A billion new bucks

Columnist : Albert Paschall

Governor Rendell can’t wait to get slot machines rolled out in Pennsylvania. Fourteen locations with 61,000 slot machines are supposed to generate a billion new dollars a year for all kinds of good causes. I want the governor to succeed but it’s not going to come from people like me.

I am probably the world’s lousiest gambler. I hate to lose and I always do. Just recently took my rolls of quarters to make my annual donation to Harrah’s Casino in Atlantic City only to find their slots no longer took quarters. It didn’t matter. I still managed to lose my 50 bucks in about 20 minutes. Last year I hit for a couple of hundred bucks and took it home so I figure in the last 10 years I’ve donated about $300 to New Jersey’s gaming revenues.

There’s no machine that can manufacture money like a casino can. Three o’clock on a beautiful Saturday afternoon with miles of beaches nearby and people are standing in line. Serious gamblers waiting to play everything from Baccarat to Craps and Keno. Of course there are the infamous slots for people like me. Harrah’s alone boasts nearly 4,000 of them. Harrah’s and 11 other casinos in Atlantic City generated just under $600 million last year according the New Jersey Casino Control Commission.
Those casinos by the sea aren’t going anywhere, anytime soon. Nor are the gaming parlors in Delaware, Ohio, New York and West Virginia.
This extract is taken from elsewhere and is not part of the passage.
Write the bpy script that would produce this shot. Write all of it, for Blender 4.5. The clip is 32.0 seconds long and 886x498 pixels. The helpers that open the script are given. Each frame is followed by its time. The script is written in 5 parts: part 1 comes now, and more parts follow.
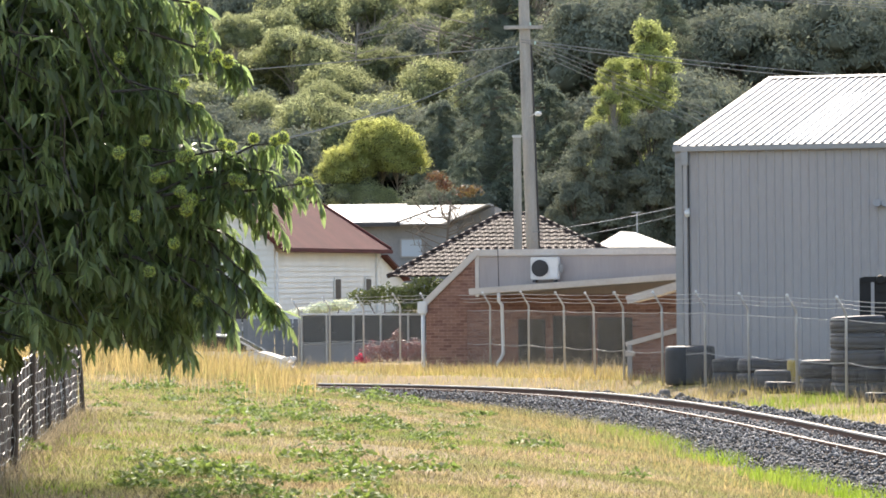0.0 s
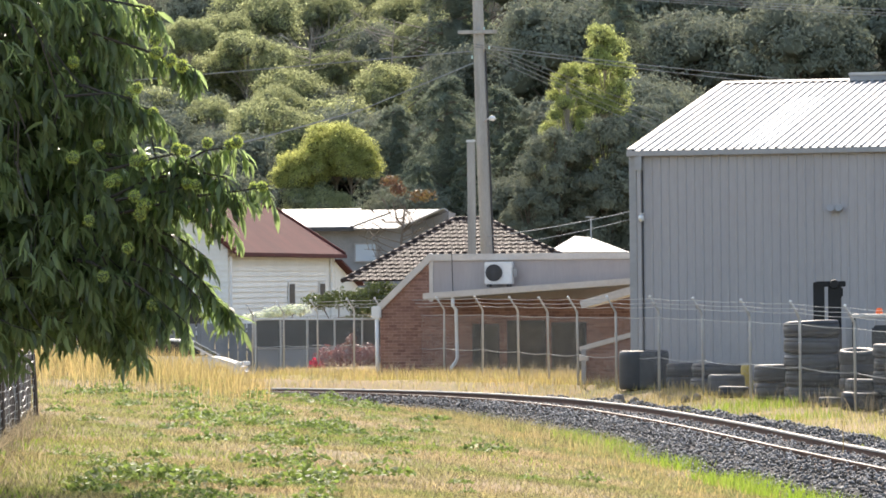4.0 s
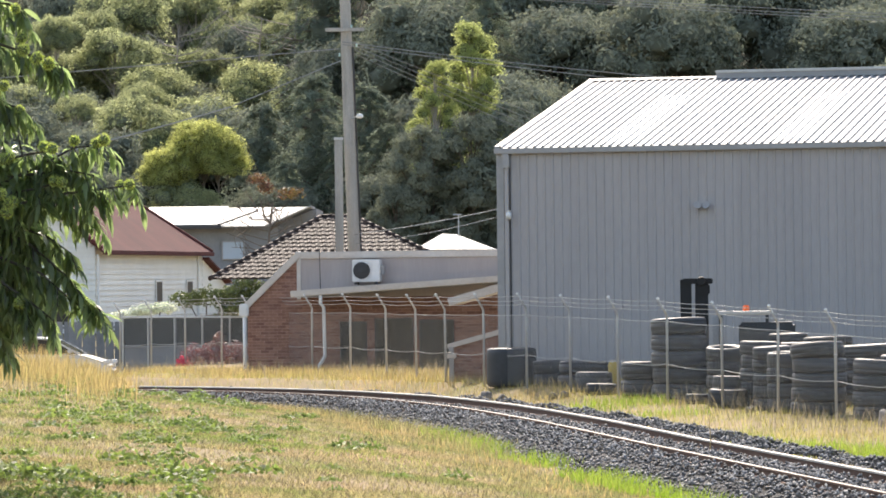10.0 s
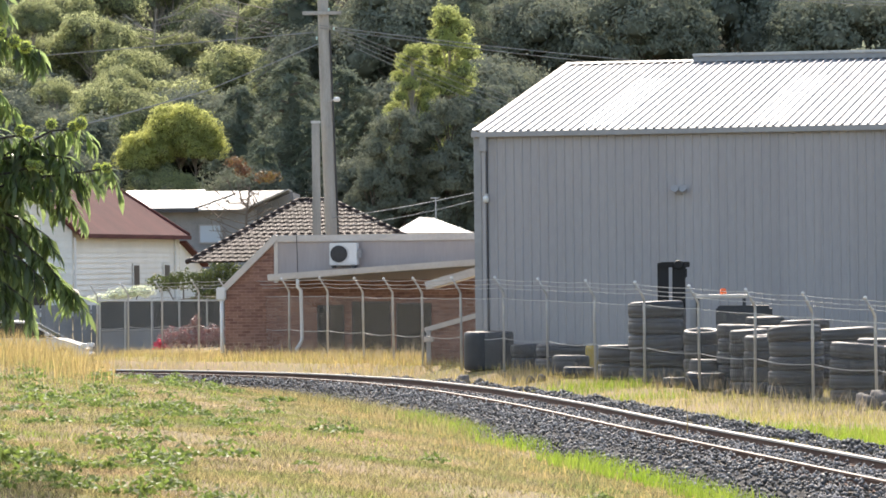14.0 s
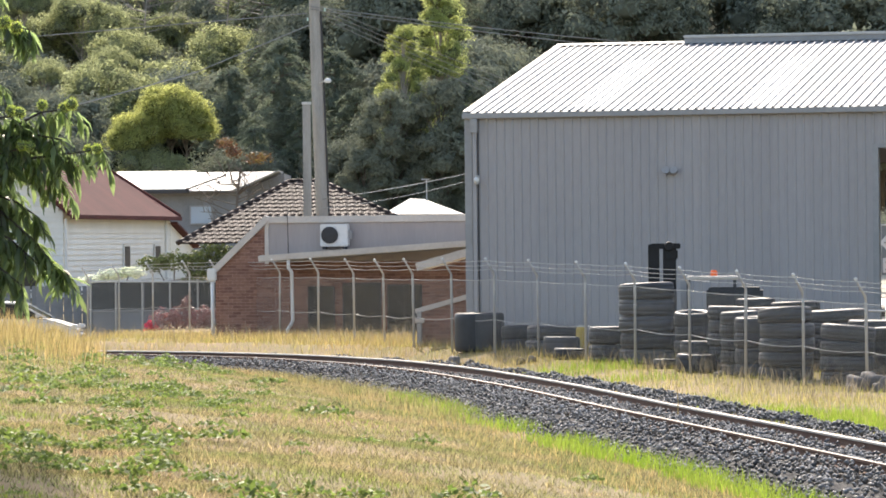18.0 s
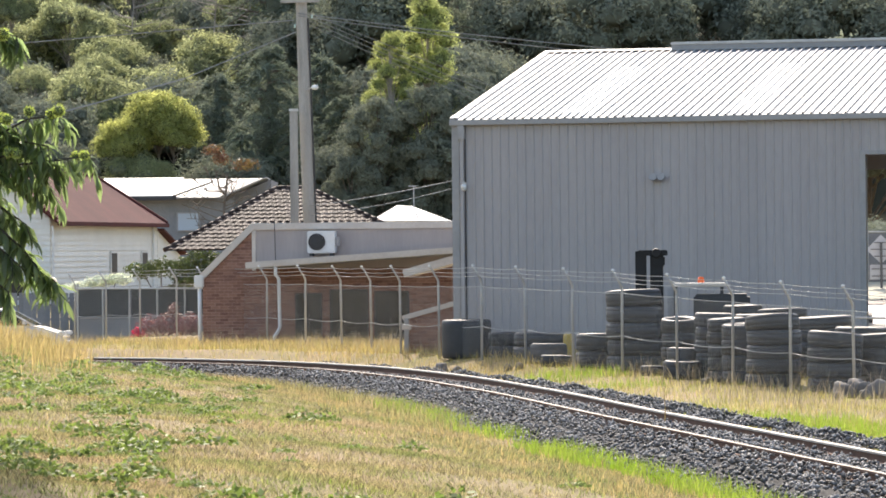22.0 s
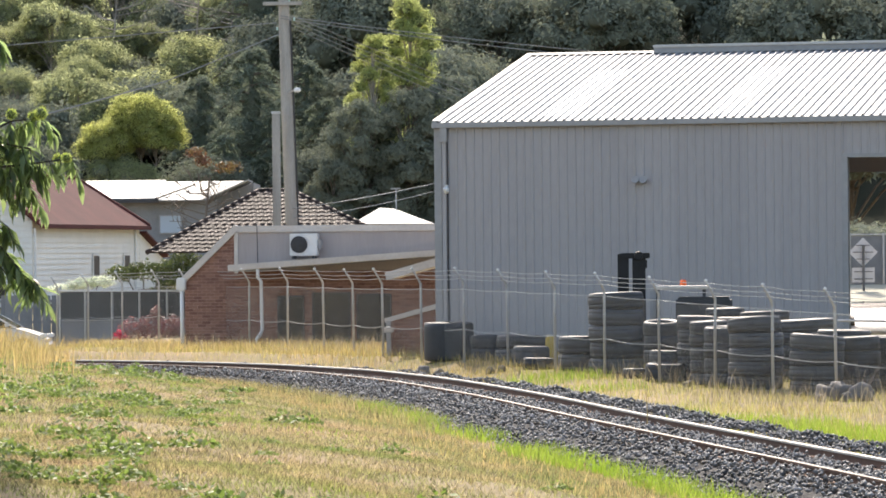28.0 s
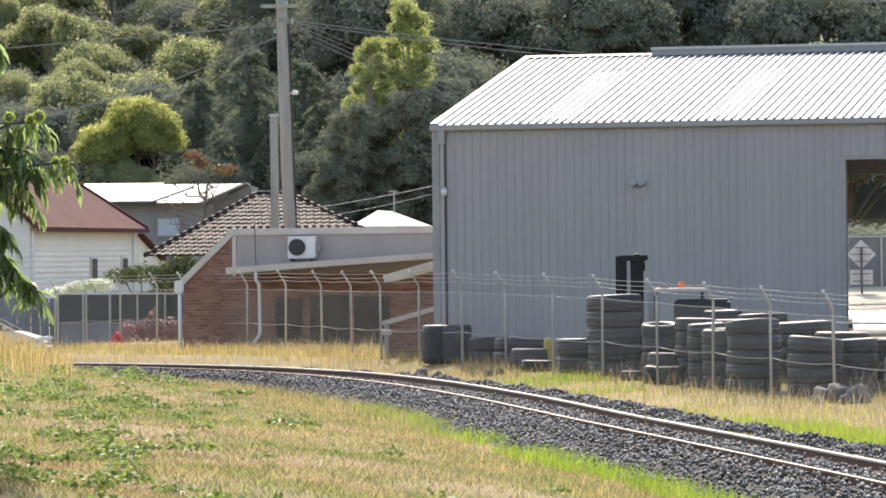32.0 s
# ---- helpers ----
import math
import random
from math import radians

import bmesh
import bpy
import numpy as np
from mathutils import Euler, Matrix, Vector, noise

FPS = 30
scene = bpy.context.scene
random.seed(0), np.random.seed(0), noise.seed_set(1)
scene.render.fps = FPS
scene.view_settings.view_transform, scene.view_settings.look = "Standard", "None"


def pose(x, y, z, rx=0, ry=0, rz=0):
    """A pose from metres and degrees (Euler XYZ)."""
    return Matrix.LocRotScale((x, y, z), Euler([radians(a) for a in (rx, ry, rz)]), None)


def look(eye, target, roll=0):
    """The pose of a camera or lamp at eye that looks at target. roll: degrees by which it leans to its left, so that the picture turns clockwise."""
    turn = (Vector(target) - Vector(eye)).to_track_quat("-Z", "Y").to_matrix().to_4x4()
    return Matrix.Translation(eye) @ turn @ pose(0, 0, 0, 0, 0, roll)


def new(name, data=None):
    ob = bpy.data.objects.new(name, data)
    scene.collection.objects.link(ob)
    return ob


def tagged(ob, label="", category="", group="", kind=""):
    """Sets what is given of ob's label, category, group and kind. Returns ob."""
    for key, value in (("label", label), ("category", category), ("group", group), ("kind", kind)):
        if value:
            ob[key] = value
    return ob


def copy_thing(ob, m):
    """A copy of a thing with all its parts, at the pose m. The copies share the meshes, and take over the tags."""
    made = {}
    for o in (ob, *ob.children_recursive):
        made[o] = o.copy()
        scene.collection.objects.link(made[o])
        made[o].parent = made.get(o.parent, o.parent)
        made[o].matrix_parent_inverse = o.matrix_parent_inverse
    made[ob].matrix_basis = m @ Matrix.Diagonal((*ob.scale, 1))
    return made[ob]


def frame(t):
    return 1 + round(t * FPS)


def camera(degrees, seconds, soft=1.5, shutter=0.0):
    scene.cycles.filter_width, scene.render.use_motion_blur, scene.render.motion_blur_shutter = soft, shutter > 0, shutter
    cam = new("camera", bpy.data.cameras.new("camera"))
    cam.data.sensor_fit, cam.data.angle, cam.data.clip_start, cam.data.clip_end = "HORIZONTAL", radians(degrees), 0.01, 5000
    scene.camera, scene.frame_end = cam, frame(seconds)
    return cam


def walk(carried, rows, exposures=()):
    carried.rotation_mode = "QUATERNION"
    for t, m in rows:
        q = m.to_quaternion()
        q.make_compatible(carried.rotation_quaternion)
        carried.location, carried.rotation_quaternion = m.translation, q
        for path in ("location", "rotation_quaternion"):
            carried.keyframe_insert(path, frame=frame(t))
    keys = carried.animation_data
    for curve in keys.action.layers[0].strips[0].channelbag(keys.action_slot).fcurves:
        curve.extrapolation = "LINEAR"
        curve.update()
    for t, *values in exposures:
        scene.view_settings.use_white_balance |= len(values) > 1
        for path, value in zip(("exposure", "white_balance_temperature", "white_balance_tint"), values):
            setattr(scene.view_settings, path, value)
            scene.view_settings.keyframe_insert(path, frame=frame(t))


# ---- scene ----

Now the Governor has already figured out how to spend the billion. First it goes to property tax relief. He tried to force something called Act 72 on the state’s school districts but they wouldn’t roll with his dice. Seems not many of them were confident that they’d get the billion new bucks. They were also really terrified of something called a backend referendum that would have allowed taxpayers to vote on school district budget increases. I don’t blame them. After all, if the general assembly can vote themselves huge raises in the middle of the night with no thought to any kind of public discussion why should all the school directors who put in hours and hours of tedious time doing budgets come up on the losing end?
To get the couple of hundred bucks a year the Governor claims every homeowner will save on school taxes, each homeowner would have to lose around $300 a year in a slots parlor. Odds are that a lot of people are going to be luckier at slot machines than I am.

The Governor’s really rolling the dice spending money from slots’ revenue before it’s in the state treasury. Fourteen slots locations won’t generate a billion new bucks and creating more venues will just be market saturation. No net gain.
Someday, a year or so after Pennsylvania’s first slot machines have hit the market the general assembly will be voting again. For Poker, Keno and Baccarat. Real gambling in Pennsylvania but it still won’t bring in a billion new bucks.

Albert Paschall
Senior Fellow
The Lincoln Institute of Public Opinion Research, Inc.